I am confused about the issue of convexity in least squares estimation problems. Equivalent formulations of the problem seem to give rise to different convexity results.
As an illustration, consider a linear least squares problem with a positivity constraint:
$$\hat{\alpha} = \arg\min_{\alpha >0} F(\alpha) \qquad F(\alpha)=\sum^N_{n=1} (\alpha y_n - g_n)^2$$
where $y_n$ and $g_n$ are known. $F(\alpha)$ is known to be convex. This can be verified by seeing that the second derivative $\frac{\partial ^2 F}{\partial \alpha^2}=2\sum^N_{n=1}y_n^2$ is non-negative.

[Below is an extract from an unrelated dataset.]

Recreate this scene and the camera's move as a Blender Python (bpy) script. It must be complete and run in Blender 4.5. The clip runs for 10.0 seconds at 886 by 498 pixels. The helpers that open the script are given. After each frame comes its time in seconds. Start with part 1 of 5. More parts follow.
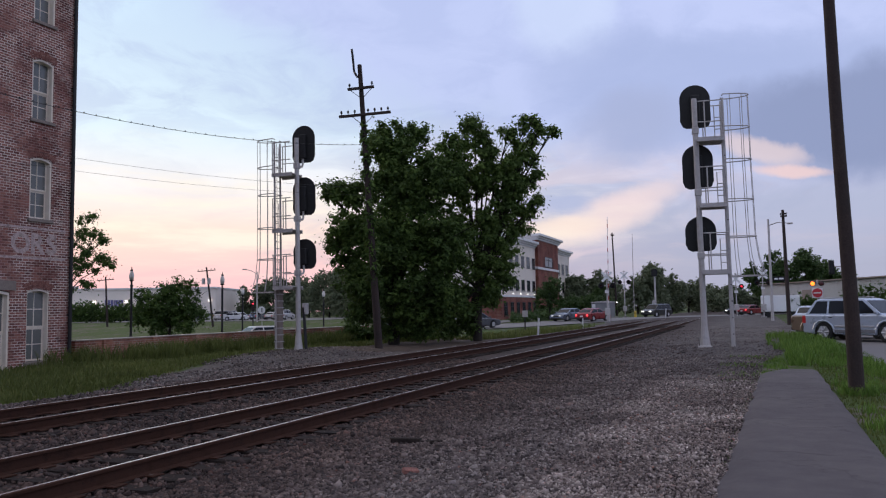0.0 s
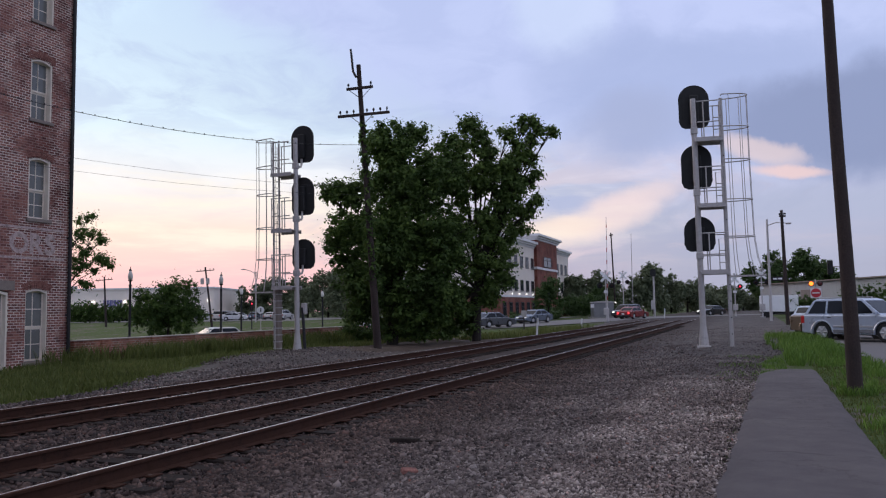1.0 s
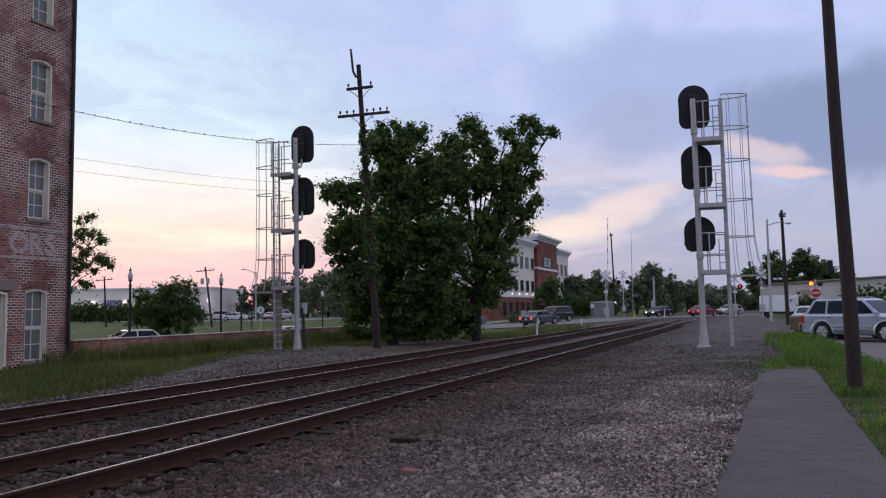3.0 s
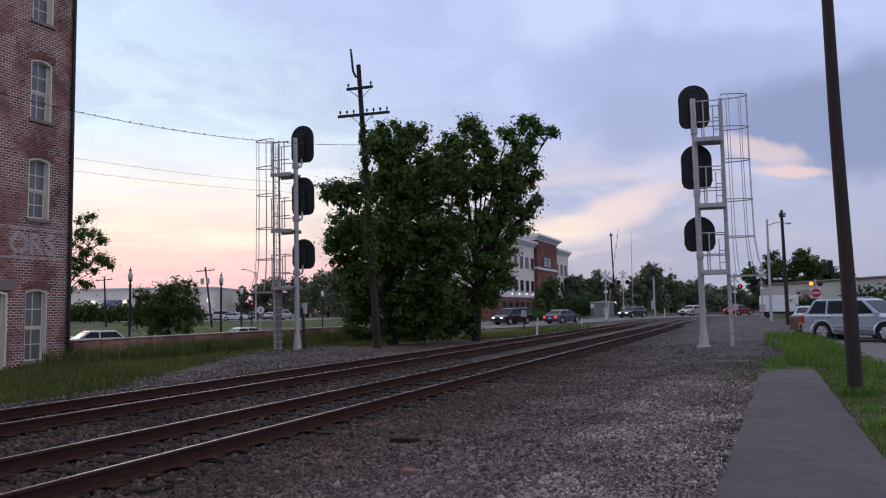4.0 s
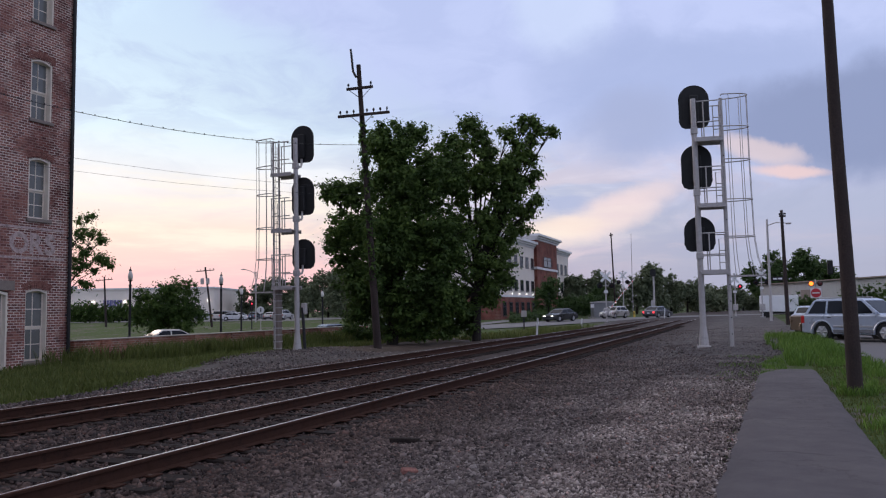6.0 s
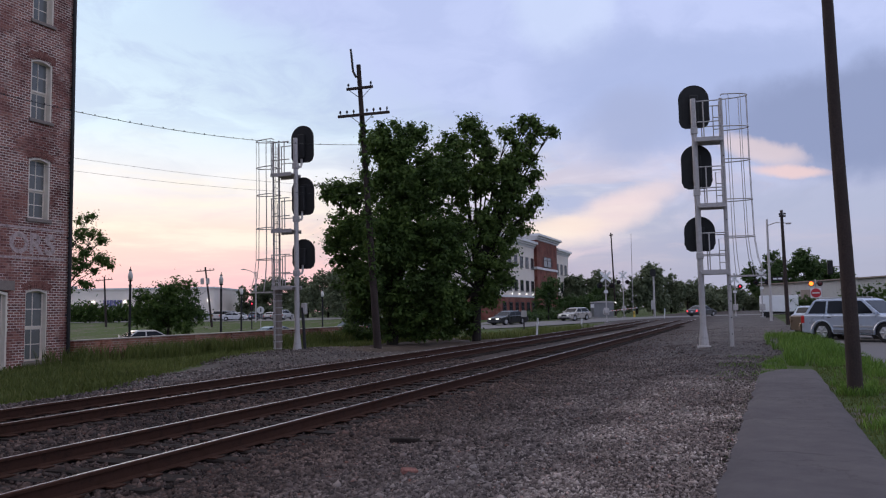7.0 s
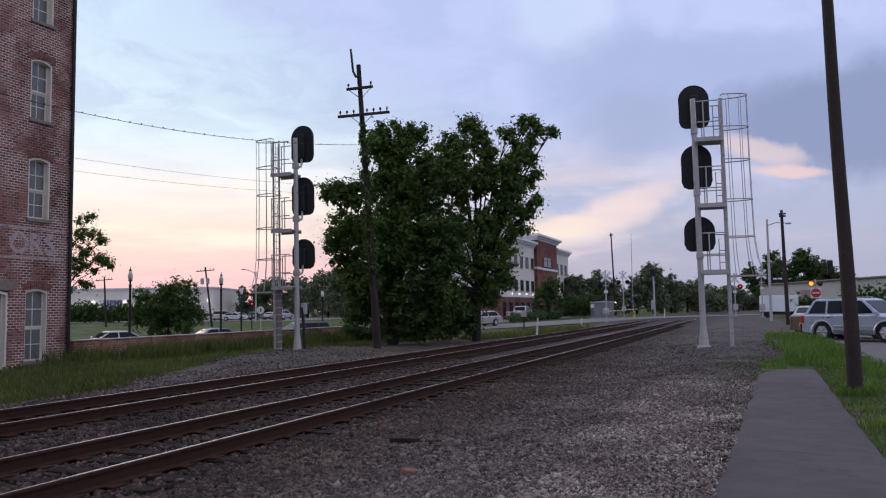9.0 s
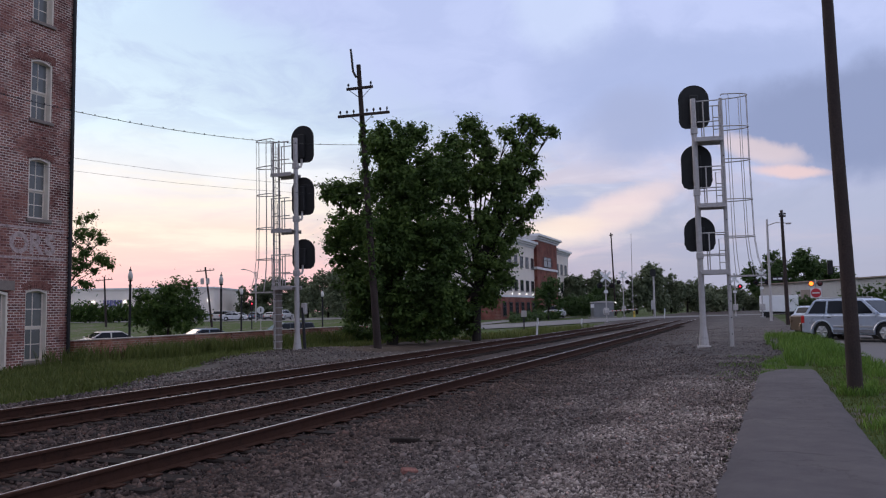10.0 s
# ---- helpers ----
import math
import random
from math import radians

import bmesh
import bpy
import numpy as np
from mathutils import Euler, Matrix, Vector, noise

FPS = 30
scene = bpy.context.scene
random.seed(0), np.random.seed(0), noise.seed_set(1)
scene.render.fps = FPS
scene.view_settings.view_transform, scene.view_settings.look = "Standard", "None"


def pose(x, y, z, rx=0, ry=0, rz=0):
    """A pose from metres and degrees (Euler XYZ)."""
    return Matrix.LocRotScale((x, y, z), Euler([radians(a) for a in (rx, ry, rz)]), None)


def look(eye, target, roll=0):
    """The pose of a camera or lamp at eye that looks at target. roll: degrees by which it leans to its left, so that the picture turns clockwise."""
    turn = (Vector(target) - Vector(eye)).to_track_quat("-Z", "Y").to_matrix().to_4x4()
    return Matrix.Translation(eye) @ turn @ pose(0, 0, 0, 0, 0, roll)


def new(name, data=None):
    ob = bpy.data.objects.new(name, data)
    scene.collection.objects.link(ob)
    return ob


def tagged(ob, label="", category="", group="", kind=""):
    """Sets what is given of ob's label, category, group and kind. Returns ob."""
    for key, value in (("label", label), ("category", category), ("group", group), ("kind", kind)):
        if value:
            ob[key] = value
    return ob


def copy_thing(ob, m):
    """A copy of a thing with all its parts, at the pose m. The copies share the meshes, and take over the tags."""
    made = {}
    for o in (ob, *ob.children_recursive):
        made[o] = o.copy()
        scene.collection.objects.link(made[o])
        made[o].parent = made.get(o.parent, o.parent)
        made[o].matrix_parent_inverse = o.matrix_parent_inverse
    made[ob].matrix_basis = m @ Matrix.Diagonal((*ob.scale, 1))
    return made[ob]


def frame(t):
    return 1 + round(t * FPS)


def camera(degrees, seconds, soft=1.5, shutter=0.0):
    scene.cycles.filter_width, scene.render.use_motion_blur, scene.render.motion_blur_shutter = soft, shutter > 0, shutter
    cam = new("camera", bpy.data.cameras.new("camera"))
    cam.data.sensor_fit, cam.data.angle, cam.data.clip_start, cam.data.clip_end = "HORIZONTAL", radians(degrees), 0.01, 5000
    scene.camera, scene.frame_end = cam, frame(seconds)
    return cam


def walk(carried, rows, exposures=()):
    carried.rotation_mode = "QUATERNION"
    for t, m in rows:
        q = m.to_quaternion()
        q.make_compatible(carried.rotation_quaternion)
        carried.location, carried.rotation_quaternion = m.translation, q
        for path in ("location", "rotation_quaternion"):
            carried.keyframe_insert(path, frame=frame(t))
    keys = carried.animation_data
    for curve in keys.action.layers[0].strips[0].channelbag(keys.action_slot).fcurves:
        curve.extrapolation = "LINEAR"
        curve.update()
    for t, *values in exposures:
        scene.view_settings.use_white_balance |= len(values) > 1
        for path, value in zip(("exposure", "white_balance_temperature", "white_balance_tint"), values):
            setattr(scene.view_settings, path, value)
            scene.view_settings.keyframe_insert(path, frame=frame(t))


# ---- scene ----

# ---------------- camera ----------------
EYE = Vector((0.0, 0.0, 1.52))


def aim(yaw, pitch, roll):
    a, b = radians(yaw), radians(pitch)
    return look(EYE, EYE + Vector((-math.sin(a) * math.cos(b), math.cos(a) * math.cos(b), math.sin(b))), roll)


cam = camera(58.5, 10.0, soft=1.2, shutter=0.4)
walk(cam, [(0.0, aim(21.41, 4.38, -0.86)), (0.35, aim(21.345, 4.38, -0.86)), (0.7, aim(21.33, 4.38, -0.86)),
           (10.0, aim(21.33, 4.38, -0.86))])


# ---------------- light ----------------
def lin(r, g, b):
    """Linear colour from 0-255 display values."""
    return tuple(((c / 255 + 0.055) / 1.055) ** 2.4 if c > 10 else c / 255 / 12.92 for c in (r, g, b)) + (1.0,)


class Nodes:
    """Short hand for building node trees."""

    def __init__(self, tree):
        self.t = tree

    def add(self, kind, ins=None, **props):
        n = self.t.nodes.new(kind)
        for k, v in props.items():
            set_prop(n, k, v)
        for k, v in (ins or {}).items():
            if isinstance(v, bpy.types.NodeSocket):
                self.t.links.new(v, n.inputs[k])
            else:
                n.inputs[k].default_value = v
        return n

    def math(self, op, a, b=0.0, c=0.0, clamp=False):
        n = self.add("ShaderNodeMath", {0: a, 1: b, 2: c})
        n.operation, n.use_clamp = op, clamp
        return n.outputs[0]

    def ramp(self, fac, stops, mode="LINEAR"):
        n = self.add("ShaderNodeValToRGB", {0: fac})
        n.color_ramp.interpolation = mode
        els = n.color_ramp.elements
        while len(els) < len(stops):
            els.new(0.5)
        for e, (p, c) in zip(els, stops):
            e.position, e.color = p, c if len(c) == 4 else (*c, 1)
        return n.outputs[0]

    def mix(self, fac, a, b, blend="MIX"):
        n = self.add("ShaderNodeMix")
        n.data_type, n.blend_type = "RGBA", blend
        for k, v in ((0, fac), (6, a), (7, b)):
            if isinstance(v, bpy.types.NodeSocket):
                self.t.links.new(v, n.inputs[k])
            else:
                n.inputs[k].default_value = v if k == 0 or len(v) == 4 else (*v, 1)
        return n.outputs[2]

    def noise(self, vec, scale, detail=4.0, rough=0.55, color=False):
        n = self.add("ShaderNodeTexNoise", {"Scale": scale, "Detail": detail, "Roughness": rough})
        if vec is not None:
            self.t.links.new(vec, n.inputs["Vector"])
        return n.outputs[1 if color else 0]

    def span(self, v, a, b, c=0.0, d=1.0):
        n = self.add("ShaderNodeMapRange", {0: v, 1: a, 2: b, 3: c, 4: d})
        n.interpolation_type = "SMOOTHSTEP"
        return n.outputs[0]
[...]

Now, consider an equivalent non-linear parameterization ($\tilde\alpha=1/\alpha$) of the same problem:
$$\hat{\tilde\alpha} = \arg\min_{\tilde\alpha>0} \tilde{F}(\tilde{\alpha}) \qquad \tilde{F}(\tilde\alpha)=\sum^N_{n=1} (y_n/\tilde{\alpha} - g_n)^2$$ with $\hat{\tilde\alpha}=1/\hat{\alpha}$. The first derivative of $ \tilde{F}(\tilde{\alpha})$ is:
$$\frac{\partial \tilde{F}}{\partial \tilde{\alpha}}=-2\sum^N_{n=1} (y_n/\tilde{\alpha} - g_n)/\tilde{\alpha}^2. $$ Differentiating once again yields:
$$\frac{\partial^2 \tilde{F}}{\partial \tilde{\alpha}^2}=-2\sum^N_{n=1} \frac{\partial}{\partial \alpha}(y_n/\tilde{\alpha} - g_n)/\tilde{\alpha}^2 = \sum^N_{n=1} 6 y_n/\tilde{\alpha}^4 - 4g_n/\tilde{\alpha}^3$$
which, in general, may be positive or negative, implying that this new (but equivalent) optimization problem is non-convex.
Convexity requires:
$$\tilde{F}(c\tilde{\alpha_1} + (1-c)\tilde{\alpha_2}) \le c\tilde{F}(\tilde{\alpha_1}) + (1-c)\tilde{F}(\tilde{\alpha_2})\qquad\forall c\in[0,1],~~\forall \tilde{\alpha}_1,~\tilde{\alpha}_2>0$$
Next, consider a special case where:
$$y_n = g_n,~~c=.5,~~\tilde{\alpha}_1=2,~~\tilde{\alpha}_1=4.$$
Thus:
$$\tilde{F}(c\tilde{\alpha_1} + (1-c)\tilde{\alpha_2}) =\tilde{F}(3)=N 4/9$$
$$c\tilde{F}(\tilde{\alpha_1}) + (1-c)\tilde{F}(\tilde{\alpha_2}) =0.5\tilde{F}(2) + 0.5\tilde{F}(4)=0.5N(1/4+9/16)=N(1/8 + 9/32)$$
which means there are cases where $\tilde{F}(c\tilde{\alpha_1} + (1-c)\tilde{\alpha_2}) > c\tilde{F}(\tilde{\alpha_1}) + (1-c)\tilde{F}(\tilde{\alpha_2})$, which implies that the cost function $\tilde{F}(\tilde{\alpha})$ is not convex.
How is it that these two seemingly equivalent problem formulations have different convexity? And, if I haven't made errors above, does the absence of convexity for $\tilde{F}(\tilde{\alpha})$ mean that I should be concerned with local minima? I don't think that happens for this simple example.